Conozco varias interpretaciones de “Paisaje”. Franco Simone en la versión original, cantada con un acento italiano insuperable. Una más reciente, grabada por Vicentico. Y una variante de traspaso al ritmo de la cumbia, por parte de Gilda. Lo que se desgarra en la voz de Franco Simone, gime en la voz de Vicentico. Y trasunta un raro dolor, porque contrasta con la animación de la base rítmica, en la voz de Gilda. Mi versión favorita, en cualquier caso, es la que en un festival de Viña del Mar hicieron a dúo Franco Simone y Myriam Hernández.

“Deja que pase un momento y volveremos a querernos”: es una tremenda frase de amor (Myriam y Franco la cantan mirándose a los ojos: amándose). Porque no se trata ya de quererse o no quererse, o de quererse y no quererse (uno quiere y el otro no), o de haber dejado de quererse; sino de volver a quererse: quererse de nuevo, después de ya no quererse. Y que, para conseguir nada menos que eso, no haya que dejar pasar más que un momento. Ni horas, ni días, ni años, sino apenas un momento.

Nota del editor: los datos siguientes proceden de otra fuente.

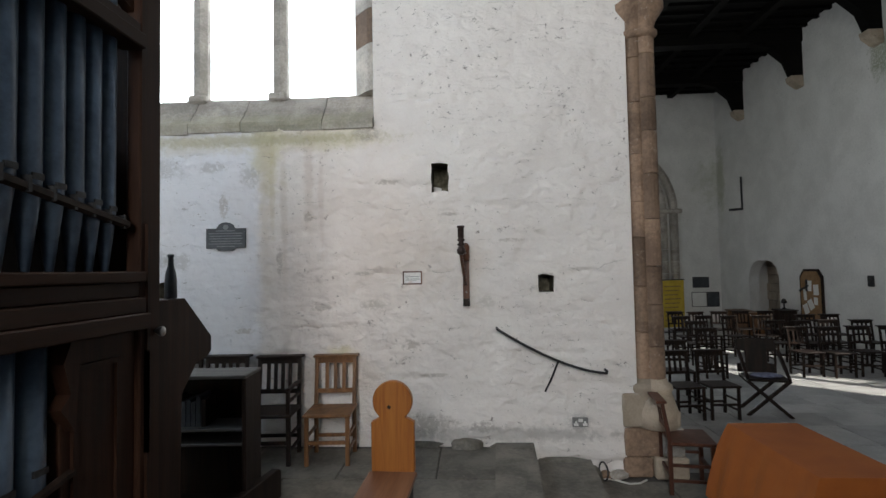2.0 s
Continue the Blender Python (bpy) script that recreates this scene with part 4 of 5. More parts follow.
chair_a = church_chair(wood_light, "honey-coloured oak church chair with slatted back against the wall", w=0.4, high=0.9)
chair_a.matrix_basis = pose(-1.44, 9.02, CH, 0, 0, 3)
chair_b = church_chair(wood_chair, "dark-stained church armchair with slatted back by the wall", w=0.42, high=0.9, arms=True, slats=4, group="dark armchairs")
chair_b.matrix_basis = pose(-1.975, 9.0, CH, 0, 0, 4)
copy_thing(chair_b, pose(-2.51, 9.03, CH, 0, 0, 3))
copy_thing(chair_b, pose(-2.98, 9.03, CH, 0, 0, -2))
row_chair = church_chair(wood_chair, "dark church chair with broad top rail beside the wall", w=0.31, high=0.76, seat=0.4, deep=0.34, cap=0.06, group="chairs along the wall")
row_chair.matrix_basis = pose(-5.28, 8.98, CH, 0, 0, -4)
for k in range(1, 6):
    copy_thing(row_chair, pose(-5.28 + k * 0.37, 8.975 - 0.004 * k + rs.uniform(-0.03, 0.015), CH, 0, 0, rs.uniform(-14, 6)))


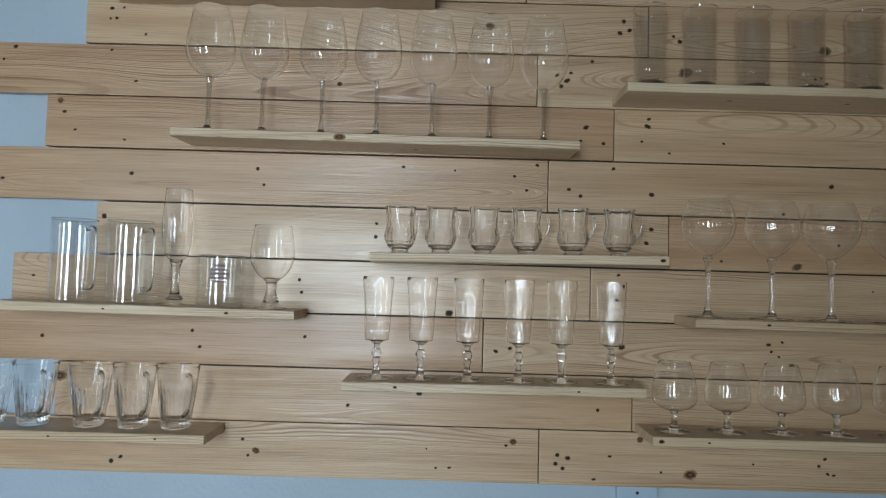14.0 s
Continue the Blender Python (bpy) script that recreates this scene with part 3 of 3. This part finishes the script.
pils = tumbler("pilsner_glass", "tall flared clear beer glass with a thick foot", "beer glass", "four tall beer glasses",
               smooth_profile([(0.0265, 0.0), (0.0275, 0.004), (0.027, 0.012), (0.0235, 0.019), (0.0235, 0.028), (0.0265, 0.065), (0.0305, 0.11), (0.0345, 0.16)]), 0.018, WALL_GLASS, 0.0013)
stand(pils, [1.133, 1.220, 1.301, 1.389], on_pils)


def handle(points, radius, parent, mat, squash=0.8):
    fine = []
    p = [points[0]] + list(points) + [points[-1]]
    for i in range(1, len(p) - 2):
        for s_ in range(5):
            t = s_ / 5
            fine.append([0.5 * (2 * p[i][k] + (p[i + 1][k] - p[i - 1][k]) * t + (2 * p[i - 1][k] - 5 * p[i][k] + 4 * p[i + 1][k] - p[i + 2][k]) * t * t
                         + (3 * p[i][k] - p[i - 1][k] - 3 * p[i + 1][k] + p[i + 2][k]) * t ** 3) for k in range(3)])
    fine.append(points[-1])
    return part("handle", tube_path(fine, radius, 8, squash), mat, parent, "", True)


def cut_mod(count):
    def mod(r, z, a, i):
        if i >= count:
            return r
        if z > 0.045:
            return r * (1 + 0.024 * math.cos(14 * a))
        if z > 0.011:
            return r * (1 + 0.045 * math.cos(10 * a + 480 * z) * math.cos(10 * a - 480 * z))
        return r * (1 + 0.014 * math.cos(16 * a))
    return mod


cup_outer = smooth_profile([(0.0152, 0.0), (0.016, 0.003), (0.0148, 0.007), (0.021, 0.013), (0.0272, 0.026), (0.0272, 0.037), (0.0245, 0.05), (0.0250, 0.065), (0.0274, 0.084)], 7)
cup = thing("punch_cup", "small cut crystal glass cup with a curved handle", "glass cup", "six cut glass cups")
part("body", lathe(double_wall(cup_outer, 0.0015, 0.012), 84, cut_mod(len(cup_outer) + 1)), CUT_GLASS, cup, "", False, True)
handle([(0.022, 0, 0.066), (0.031, 0, 0.070), (0.0385, 0, 0.062), (0.038, 0, 0.046), (0.032, 0, 0.033), (0.0235, 0, 0.027)], 0.0026, cup, CUT_GLASS)
stand(cup, [-0.123, -0.050, 0.027, 0.103, 0.186, 0.269], on_cup, -0.05, -27.0)


def flute_mod(r, z, a, i):
    return r * (1 + 0.028 * math.cos(8 * a + 0.9 * math.sin(60 * z)) * min(1.0, max(0.0, (z - 0.066) / 0.006)) + 0.011 * math.sin(160 * z + 2 * a))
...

Menos precisa me resulta esta frase que se canta justo antes: “No se piensa en el verano cuando cae la nieve”. Esto otro, en cambio, me desconcierta. Lo canto, pero me desconcierta. Porque reduce extrañamente lo que se piensa a lo que es, lo que se piensa a lo que hay. Como si no fuese constitutivo del deseo, de la lógica del deseo, de la posibilidad misma del amor, pensar en lo que no es, pensar en lo que no hay (es decir, en otros términos, fantasear). ¿Para qué pensar en el verano cuando hay sol y calor y días largos y noches sofocantes, para qué pensar en el verano cuando se está viviendo un verano? Habría que decir, en todo caso, que sólo se piensa en el verano cuando cae la nieve. Que es como se piensa en Rusia, si uno está sentado en un cine, o como se piensa en la tibieza y el abrigo, si uno está perdido casi sin esperanza en plena cordillera de los Andes.